Indeed, the health insurance industry expressed disappointment that Hammond failed to announce group risk benefits as one of the exceptions to remain under salary sacrifice – but spokespeople have reinforced the message that it is a benefit that can help employers make significant savings and keep people in work.
Speaking about group risk, GRiD spokeswoman Katharine Moxham says: “These benefits reduce the burden on the state and provide value to employers and employees, as well as helping the Department for Work & Pensions’ goals of supporting people back to work.
“So it was disappointing that they weren’t exempted, and it’s difficult to see why protecting income wouldn’t be a priority for government and why they wouldn’t want to encourage greater financial resilience.
“Nonetheless, group risk benefits still give fantastic value, and employers who make use of the extra support services really will optimise their budget and get more from their spend.”
Despite the new measures being announced in parliament after a long consultation, experts warn against employers breathing a sigh of relief just yet.
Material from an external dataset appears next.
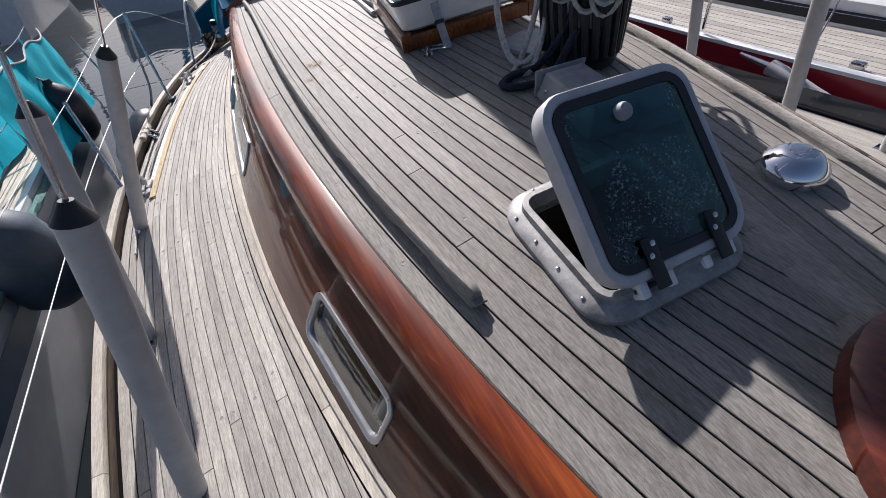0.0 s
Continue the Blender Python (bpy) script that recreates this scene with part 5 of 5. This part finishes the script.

The government could potentially save around £15bn if pensions are withdrawn from salary sacrifice: and with the uncertainties of Brexit and an unstable pound, the exchequer may be looking for more sources of saving.
“The government might start to think seriously about removing pensions as a salary sacrifice benefit, and many employers haven’t really considered what they’d do if that happened,” says Broadstone’s Hackett. “They need to start thinking about if they are prepared to pay for technology as an engagement and comms tool, rather than getting it ‘free’ through NI savings.”
After the past few years of pension shocks in Budget announcements, the industry is reluctant to rule out the possibility of further changes: but there is at least the hope that the present situation will remain the status quo for a while.
“I get the sense from government that they’re taking their time to think about pensions and get it right: they know there’s been a lot of tinkering and it’s not helpful,” says PMI’s Nolan.
“When they make changes it could well be sweeping and radical – but it won’t happen immediately, and hopefully there will be a period of stability while they consult on those changes and make sure they get them right.”